Re: Overcommitable memory??

From: Jesse Pollard (pollard@tomcat.admin.navo.hpc.mil)
Date: Fri Mar 17 2000 - 11:52:55 EST


"Alan Curry" <pacman-kernel@cqc.com>:
> James Sutherland writes the following:
> >
> >On 15 Mar 2000, Rask Ingemann Lambertsen wrote:
> >> Not at all. COW is a performance optimisation which does not depend on
> >> overcommitment of memory in any way. Why would you want to turn it off?
> >
> >Because it *IS* overcommitment of memory. You can have two processes, each
> >with their 200Mb of data, in a machine with 256Mb RAM+swap, quite happily
> >- until they start writing to it, at which point you discover you have
> >overcommitted your memory, and things go wrong.
>
> Just because you can describe an example scenario in which COW and
> overcommit are both used, does not mean that they are inseparable. You can do
> COW by simply *reserving* RAM or swap space at fork() time and copying data
> into it later. That is COW without overcommit.
>
> Unfortunately nobody with the necessary skills seems interested in
> implementing it that way.

Just doing this does force the administrator to give a very large amount
of swap space to the system. Currently, there is no way to tell fork not
to make such reservations (but only sometimes...). If the desired sequence
is fork()/exec() then the fork doesn't have to reserve anything more than
some stack space (and only one or two pages at that). Anything else
causes/permits the OOM condition.

I wonder if it could be coded as
    fork() --- reserve one or two pages for anticipated fork.
    on next page fault or syscall -- If page fault or non-exec syscall,
                        reserve the entire worst case memory amount.
                If syscall is exec then allocate/reserve memory for the
                        new image.

The pagefault must be a COW page that is not one of the already reserved
stack pages for the fork...

An alternative would be to reserve (say) 10 pages. Anytime the new process
exceeds this reserved amount (via COW) the entire process size must be reserved.
If this exceeds the users resource limit, then the process is aborted and
the parent process recieves the child termination signal of OOM (either
a per user resource limit signal or a system signal.
If an exec system call is called first, then the new process starts with
the reserve allocation for the new image.

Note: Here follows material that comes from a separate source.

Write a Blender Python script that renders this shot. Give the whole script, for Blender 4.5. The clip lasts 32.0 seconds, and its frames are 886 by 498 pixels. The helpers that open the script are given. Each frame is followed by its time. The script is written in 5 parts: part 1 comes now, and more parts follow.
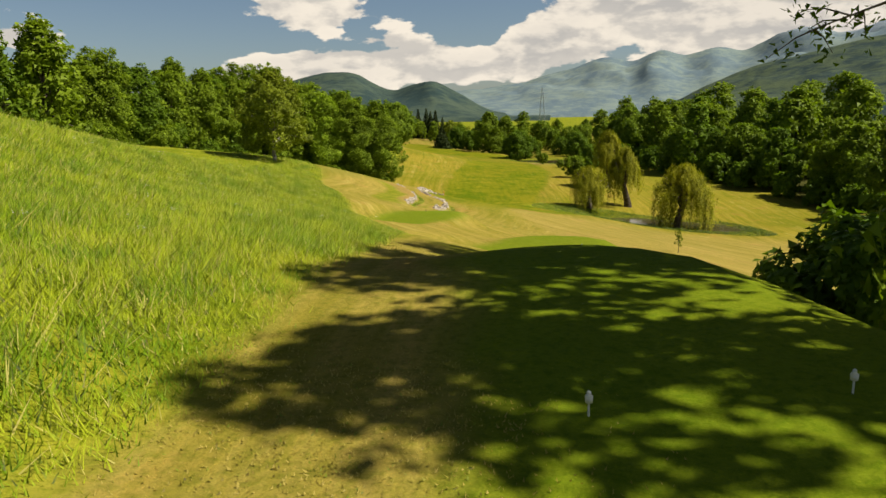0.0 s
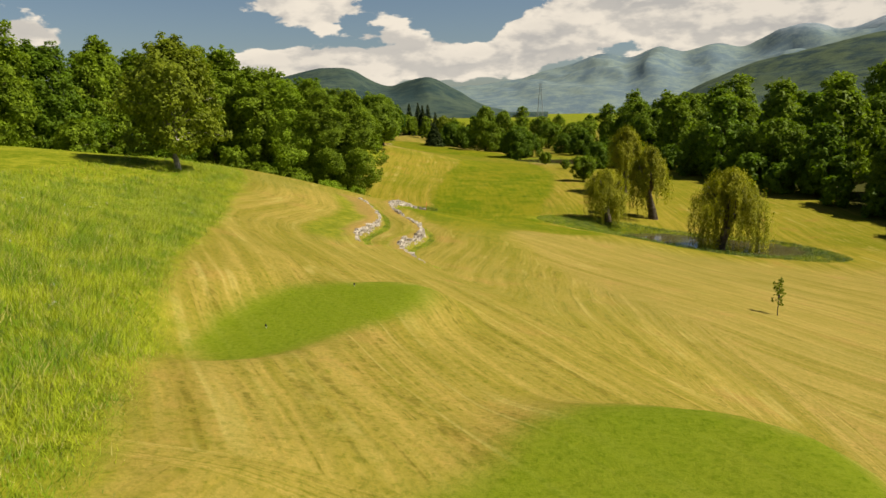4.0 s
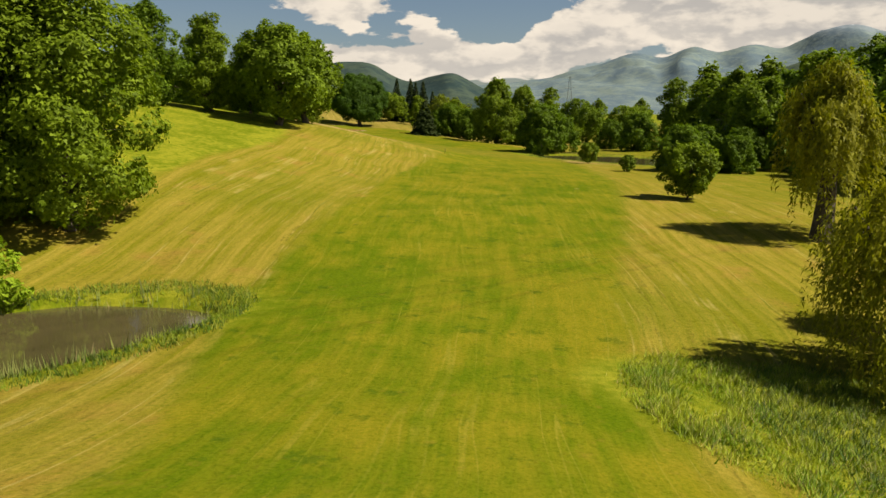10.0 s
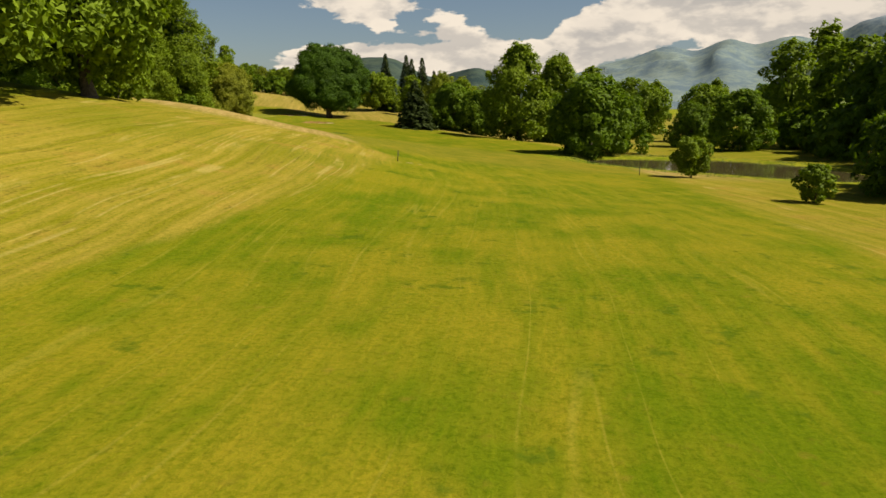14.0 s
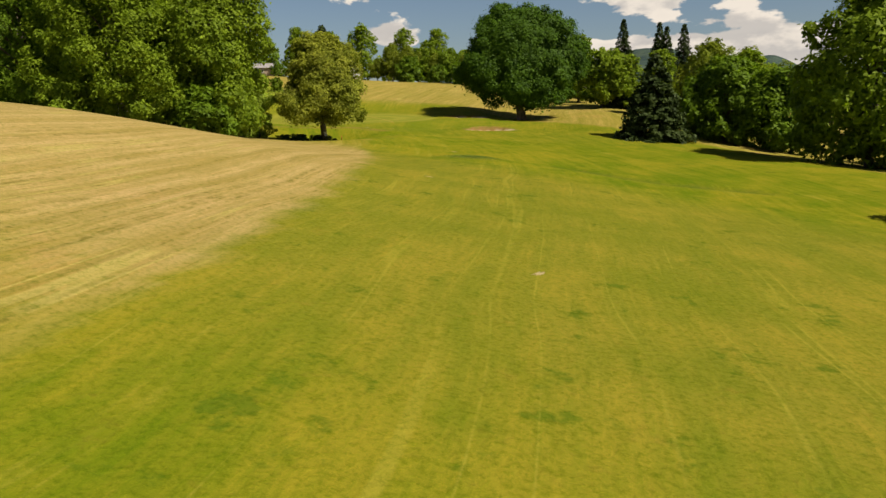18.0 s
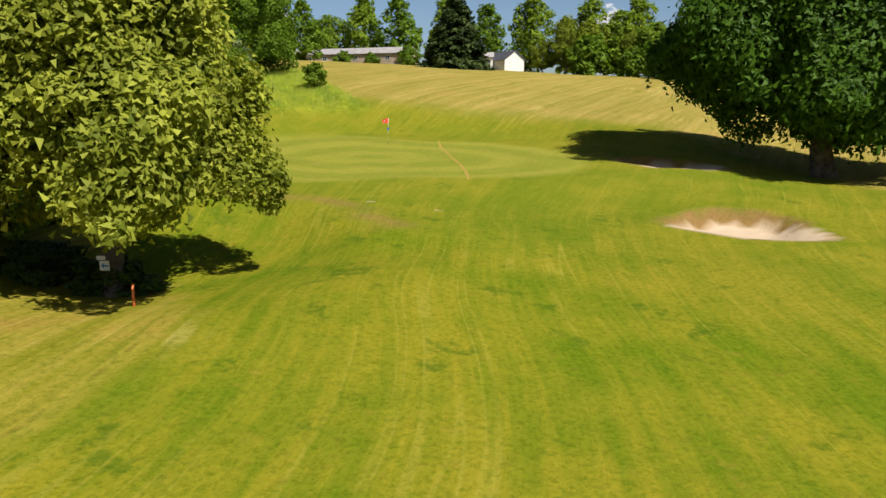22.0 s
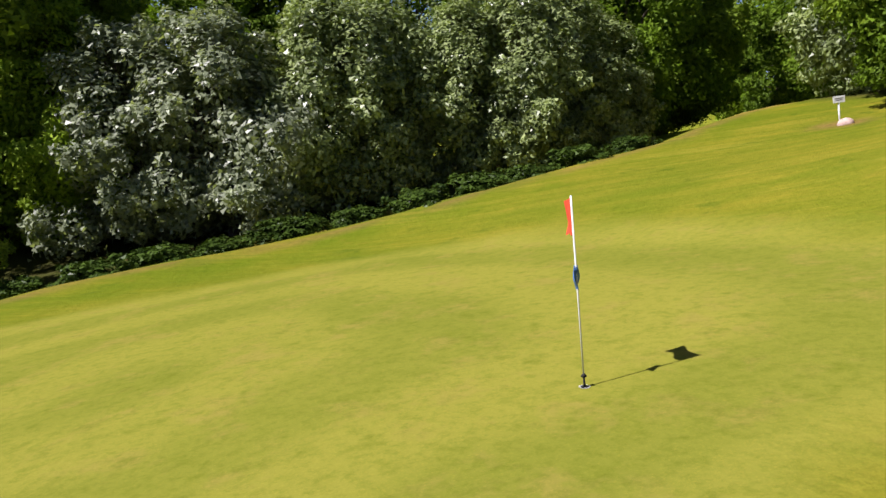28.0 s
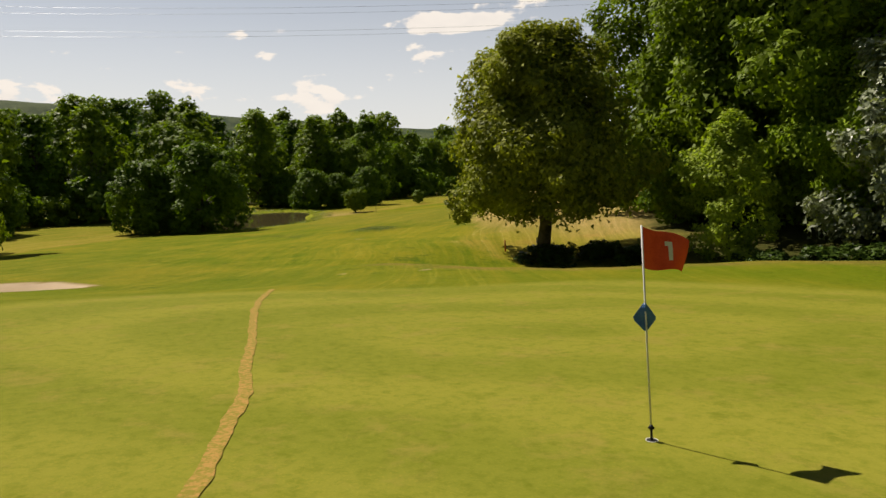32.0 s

Memory allocation (via sbrk or whatever) would always reserve the additional
memory allocated (or free reserved memory if deallocating, even though noone
does that).

On second thought - I like the alternative better:
a. It requires no coding change in applications
b. It should be relatively straight forward implementation
c. transparent to users, except when they run out of virtual memory.
-------------------------------------------------------------------------
Jesse I Pollard, II
Email: pollard@navo.hpc.mil

Any opinions expressed are solely my own.